Ma non c’è conflitto di interessi?
«No, perché ovviamente quando ci sono cose che riguardano lo Strega si astiene dal partecipare a ogni iniziativa. Diciamo che dismette i panni scrausi. Da quando l’Accademia ha avuto un voto tra gli Amici della domenica Petrocchi fa un passo indietro. Io, poi, ho confidenza con Giordano Meacci e Francesca Serafini, che con Dori Ghezzi hanno scritto Lui, io, noi, una biografia a tre voci di Fabrizio De André che ho presentato allo Strega nel 2018. Sono anche citati nel Colibrì per quella bellissima parola, emmenalgia, da emméno, un verbo greco che significa rimango saldo, persevero, continuo strenuamente. Il legame è forte con loro, meno con il resto del gruppo perché Aquila della notte non partecipa alle riunioni. Rifarlo con loro mi tranquillizza, mi fa sentire a casa. A maggior ragione facendo un passo come questo che in qualche modo rompe un tabù».

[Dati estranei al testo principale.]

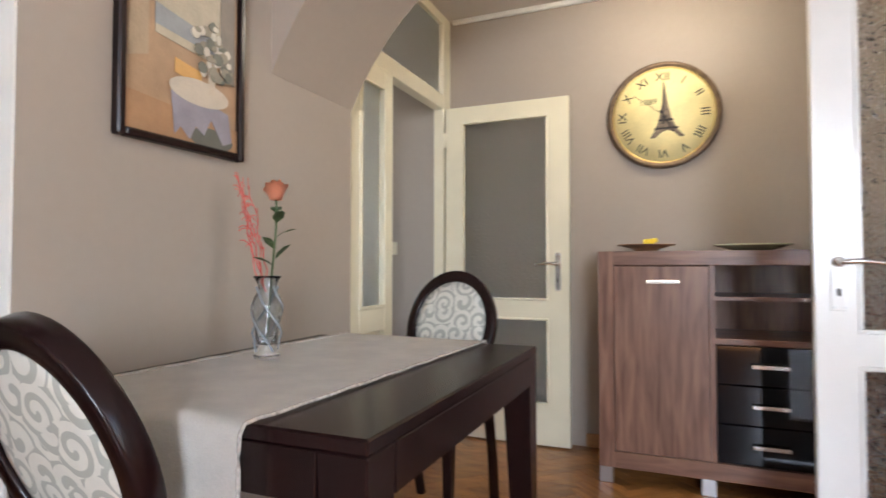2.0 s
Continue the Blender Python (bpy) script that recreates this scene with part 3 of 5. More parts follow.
# ---- hall and dining place ----
def table():
    t = thing("dining_table", "dark-stained wooden dining table against the wall", "table", pose(-1.03, 2.50, 0))
    x, y = 0.405, 0.522
    part("tabletop", boxes((-x, x, -y, y, 0.728, 0.755), bevel=0.004), M["wenge"], t)
    for sx in (-1, 1):
        part("side_apron", boxes((sx * (x - 0.012) - 0.012, sx * (x - 0.012) + 0.012, -y + 0.09, y - 0.09, 0.645, 0.728), bevel=0.002), M["wenge"], t)
        part("end_apron", boxes((-x + 0.09, x - 0.09, sx * (y - 0.012) - 0.012, sx * (y - 0.012) + 0.012, 0.645, 0.728), bevel=0.002), M["wenge"], t)
        for sy in (-1, 1):
            bm = boxes((-0.045, 0.045, -0.045, 0.045, 0, 0.728), bevel=0.003)
            for v in bm.verts:
                k = 0.62 + 0.38 * min(1, v.co.z / 0.6)
                v.co.x = v.co.x * k + sx * 0.045 * (1 - k)
                v.co.y = v.co.y * k + sy * 0.045 * (1 - k)
            part("leg", bm, M["wenge"], t, m=pose(sx * (x - 0.046), sy * (y - 0.046), 0))
    return t


table()


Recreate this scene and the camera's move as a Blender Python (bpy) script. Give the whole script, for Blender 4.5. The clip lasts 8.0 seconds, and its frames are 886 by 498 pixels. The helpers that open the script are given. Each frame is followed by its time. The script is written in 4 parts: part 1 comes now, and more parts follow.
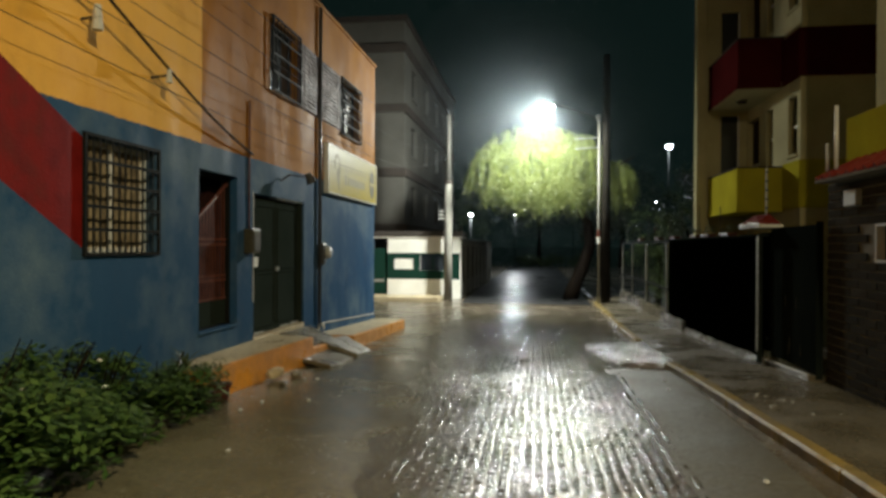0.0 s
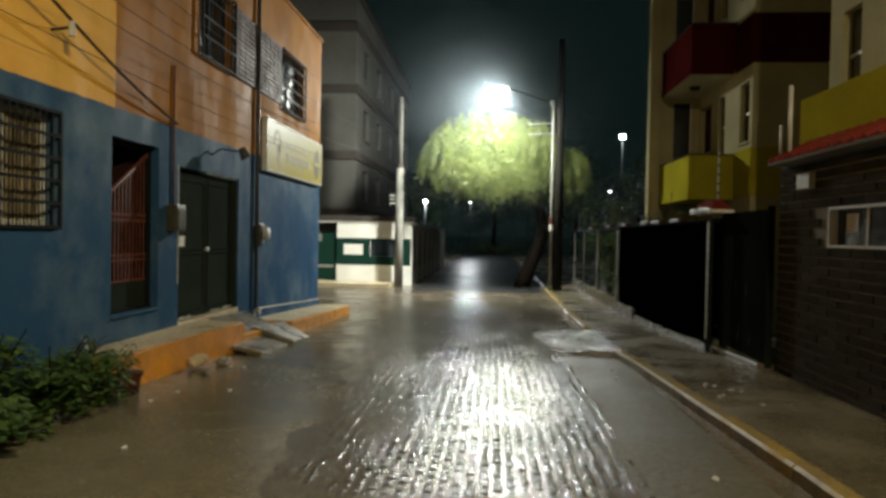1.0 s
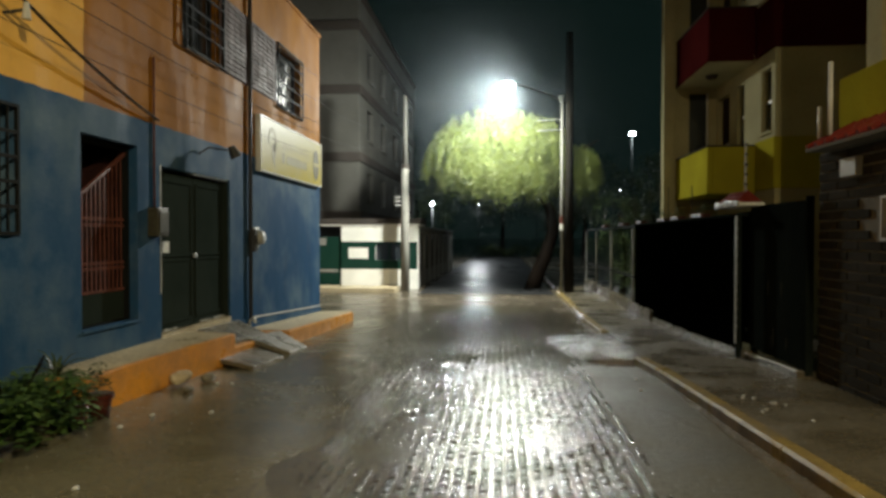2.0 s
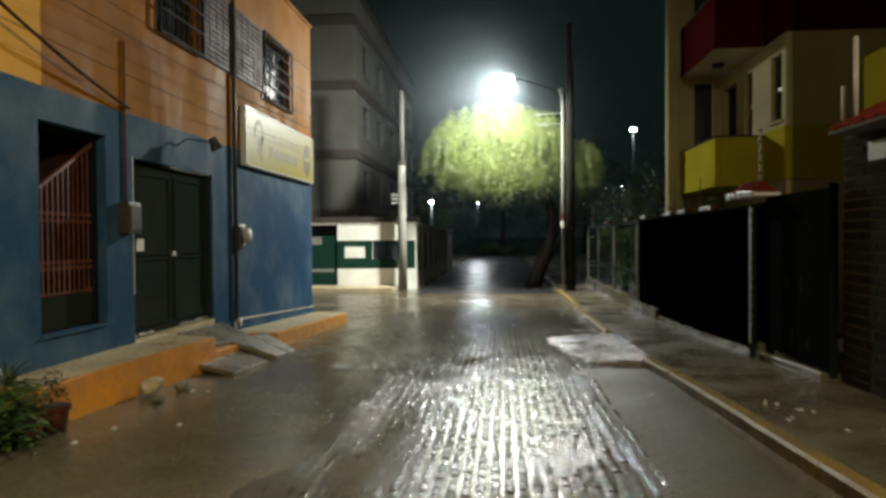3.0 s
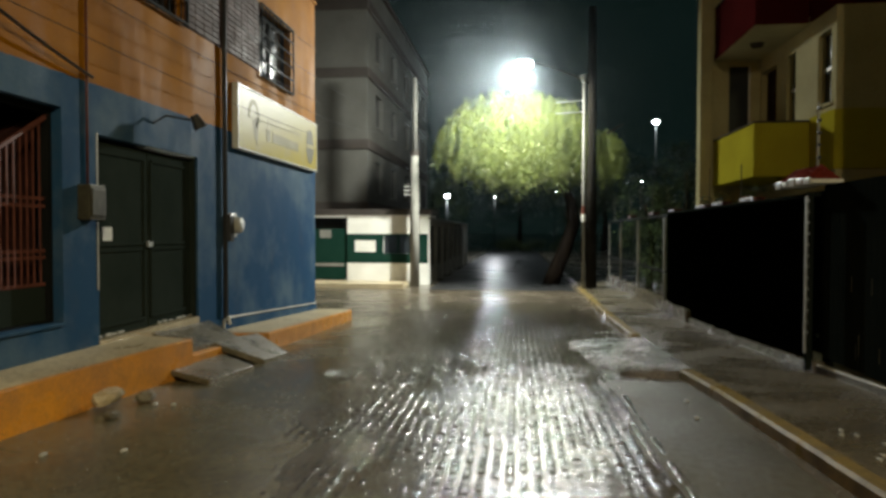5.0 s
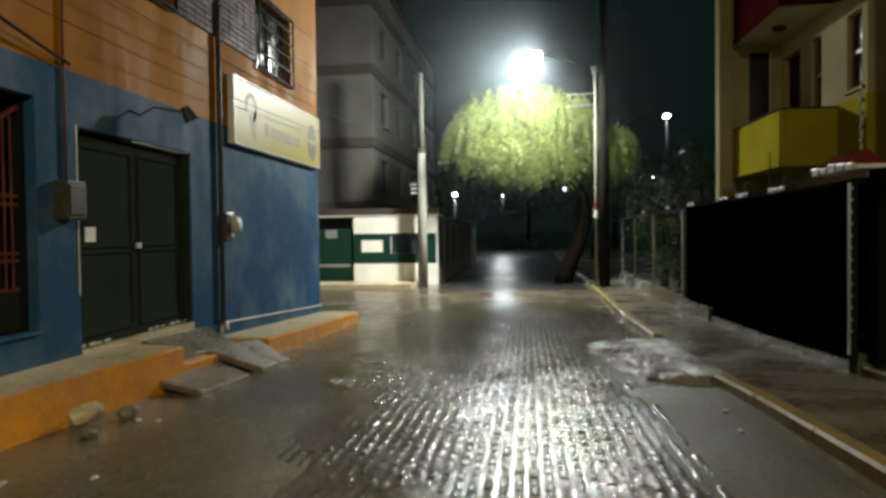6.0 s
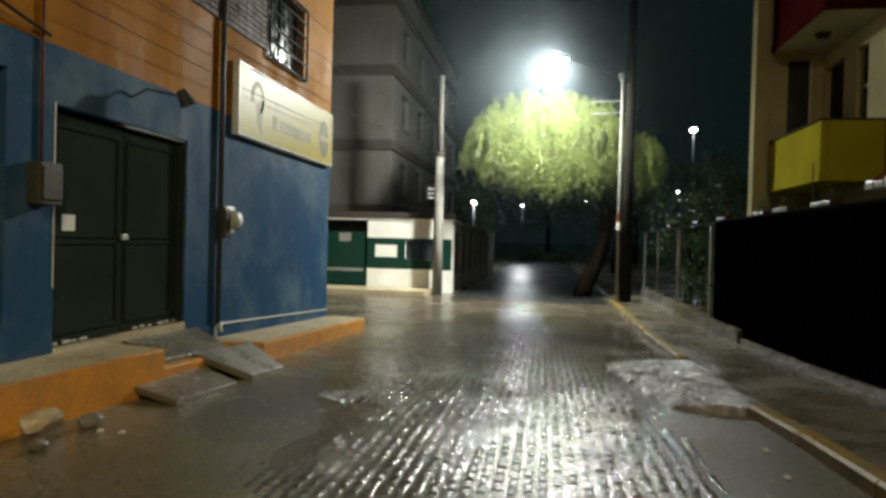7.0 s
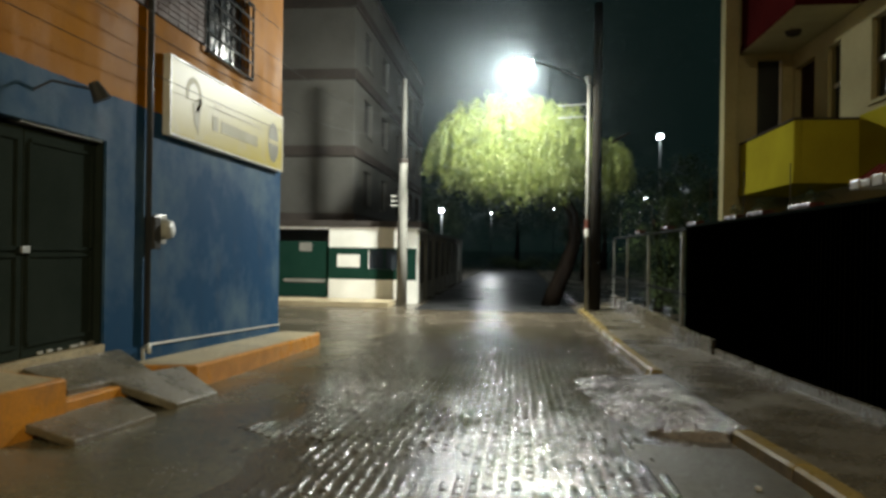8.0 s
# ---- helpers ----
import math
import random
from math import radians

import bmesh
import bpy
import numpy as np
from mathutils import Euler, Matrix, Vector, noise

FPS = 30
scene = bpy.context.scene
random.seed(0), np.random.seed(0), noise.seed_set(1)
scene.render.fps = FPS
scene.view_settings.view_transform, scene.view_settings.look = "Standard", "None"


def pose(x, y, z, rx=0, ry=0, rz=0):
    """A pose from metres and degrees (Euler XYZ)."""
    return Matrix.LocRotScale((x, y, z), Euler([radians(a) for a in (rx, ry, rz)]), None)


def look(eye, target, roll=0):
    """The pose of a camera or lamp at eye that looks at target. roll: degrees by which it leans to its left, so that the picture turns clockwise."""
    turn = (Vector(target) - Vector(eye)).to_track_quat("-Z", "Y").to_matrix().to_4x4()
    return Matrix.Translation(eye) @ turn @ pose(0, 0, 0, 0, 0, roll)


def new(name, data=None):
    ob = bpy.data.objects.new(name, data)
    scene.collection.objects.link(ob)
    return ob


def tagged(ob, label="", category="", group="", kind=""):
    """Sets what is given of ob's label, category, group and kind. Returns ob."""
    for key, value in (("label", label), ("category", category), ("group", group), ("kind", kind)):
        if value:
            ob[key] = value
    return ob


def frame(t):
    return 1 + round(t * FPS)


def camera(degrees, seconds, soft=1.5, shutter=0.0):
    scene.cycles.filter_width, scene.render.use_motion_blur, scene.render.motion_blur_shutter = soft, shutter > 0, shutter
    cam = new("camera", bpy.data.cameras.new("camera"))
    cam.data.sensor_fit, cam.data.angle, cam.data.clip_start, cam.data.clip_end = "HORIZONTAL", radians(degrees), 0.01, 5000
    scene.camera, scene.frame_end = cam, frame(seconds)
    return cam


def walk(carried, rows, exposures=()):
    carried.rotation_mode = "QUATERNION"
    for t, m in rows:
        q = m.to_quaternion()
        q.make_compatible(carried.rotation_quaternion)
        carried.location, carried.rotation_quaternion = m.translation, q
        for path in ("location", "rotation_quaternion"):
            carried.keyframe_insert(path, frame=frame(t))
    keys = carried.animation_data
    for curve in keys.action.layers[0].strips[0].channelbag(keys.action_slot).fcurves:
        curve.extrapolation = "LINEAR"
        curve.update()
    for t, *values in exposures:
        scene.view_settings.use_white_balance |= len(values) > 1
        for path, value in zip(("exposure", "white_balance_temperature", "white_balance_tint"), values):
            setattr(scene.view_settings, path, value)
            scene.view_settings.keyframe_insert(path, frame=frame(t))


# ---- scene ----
cam = camera(66.9, 8.0, soft=3.2)
PATH = [
    (0, (0.308, 0.055, 1.697), (0.03, 2.035, 1.688), 0.3),
    (0.5, (0.401, 0.321, 1.639), (0.149, 2.305, 1.664), 1.0),
    (1, (0.439, 0.583, 1.602), (0.291, 2.577, 1.56), 1.1),
    (1.5, (0.433, 0.945, 1.6), (0.271, 2.938, 1.565), 0.6),
    (3, (0.463, 1.851, 1.516), (0.287, 3.843, 1.481), -0.4),
    (3.5, (0.544, 2.068, 1.548), (0.389, 4.062, 1.529), 0.6),
    (4, (0.595, 2.251, 1.496), (0.464, 4.246, 1.46), 2.3),
    (4.5, (0.541, 2.554, 1.485), (0.339, 4.543, 1.438), 0.8),
    (6, (0.387, 3.408, 1.428), (0.137, 5.392, 1.379), -0.7),
    (6.5, (0.418, 3.689, 1.415), (0.051, 5.655, 1.395), -0.3),
    (7, (0.393, 4.025, 1.379), (0.089, 6.001, 1.354), 1.5),
    (7.5, (0.428, 4.359, 1.355), (0.2, 6.345, 1.32), -0.2),
    (8, (0.479, 4.739, 1.383), (0.261, 6.727, 1.386), 0.9),
]
walk(cam, [(t, look(eye, target, roll)) for t, eye, target, roll in PATH])

# ---- world and lamps ----
world = bpy.data.worlds.new("night")
scene.world = world
world.use_nodes = True
world.node_tree.nodes["Background"].inputs[0].default_value = (0.26, 0.62, 0.54, 1)
world.node_tree.nodes["Background"].inputs[1].default_value = 0.010
scene.view_settings.exposure = 0.30


def lamp(name, where, watts, colour, radius):
    data = bpy.data.lights.new(name, "POINT")
    data.energy, data.color, data.shadow_soft_size = watts, colour, radius
    ob = new(name, data)
    ob.location = where
    return ob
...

Il tabù che impedisce a un vincitore dello Strega di ripresentarsi. Perché il regolamento comunque non lo vieta...
«Un tabù basato sul nulla perché ho capito che nessuno ha mai espresso resistenza all’idea di una ripartecipazione. Anzi, so per certo che molti autori ed editori sarebbero contenti di tornare. Però quella di non rifarlo è un’abitudine ben consolidata. Io per un po’ ho addirittura pensato che fosse vietato. E credo molti altri. Invece lo è solo per i tre anni successivi alla vittoria».
Paolo Volponi lo fece e lo vinse tutte e due le volte.
«Anche Carlo Cassola, scrittore che io amo molto, lo vinse nel 1960 con La ragazza di Bube e poi si ripresentò nel 1971 con
Paura e tristezza. Arrivò secondo dietro un altro toscano, Raffaello Brignetti. Non so se a quel tempo ci sia stata o no una qualche risonanza per quella scelta».
Perché ha deciso di presentarsi?
«Dopo Caos calmo ho pubblicato altri tre romanzi senza pensare minimamente allo Strega. Stavo comodamente dentro a questo tabù senza chiedermi perché. Con Il colibrì è successo che le persone a cui l’ho fatto leggere prima di pubblicarlo, tutte benevole, ma che non si conoscevano tra loro, mi dicevano: ma perché non vai allo Strega? Alla presentazione a Roma addirittura arriva un ragazzo che avrà avuto 22 anni e mi dice: “Me la fa una dedica alla mia professoressa? Tra l’altro volevamo toglierci una curiosità: lei non può partecipare allo Strega perché l’ha già vinto, vero?”. Ho spiegato che volendo avrei potuto e ho cominciato a pensarci seriamente. Mi sono detto: se sembra così naturale a tutti perché non lo faccio? Solo perché per prassi non si fa?»
Oppure perché dopo averlo vinto potrebbe essere brutto perderlo…
«Nel 2006, dieci giorni prima di vincere lo Strega, ero in finale al premio Lucca e vinse Nicola Lecca. Eravamo io, lui e Gian Mario Villalta e lo spoglio fu un grottesco susseguirsi di: Veronesi Lecca Villalta, Villalta Lecca Veronesi, Villalta Lecca Lecca. Era tutto un leccare, eravamo a tavola e si rideva. Vinse lui ma io non mi preoccupai affatto. Non è come perdere agli scacchi che significa che l’altro è più intelligente, o a pugilato che vuol dire che uno è più forte. Lì c’è una giuria, si tratta anche di gusti personali. I premi li ho sempre presi così: o vinci oppure non succede niente. Comunque non perdi».
Un saggio atteggiamento in teoria.
«Ci sono scrittori che, non essendo nell’attitudine di accettare un verdetto quando magari pensano che ci sia poca trasparenza, ad alcuni premi non vanno. E fanno bene. Ma se ci vai devi avere piena fiducia nella giuria, chiunque la componga. E poi bisogna avere una certa serenità altrimenti ti vai a complicare la vita».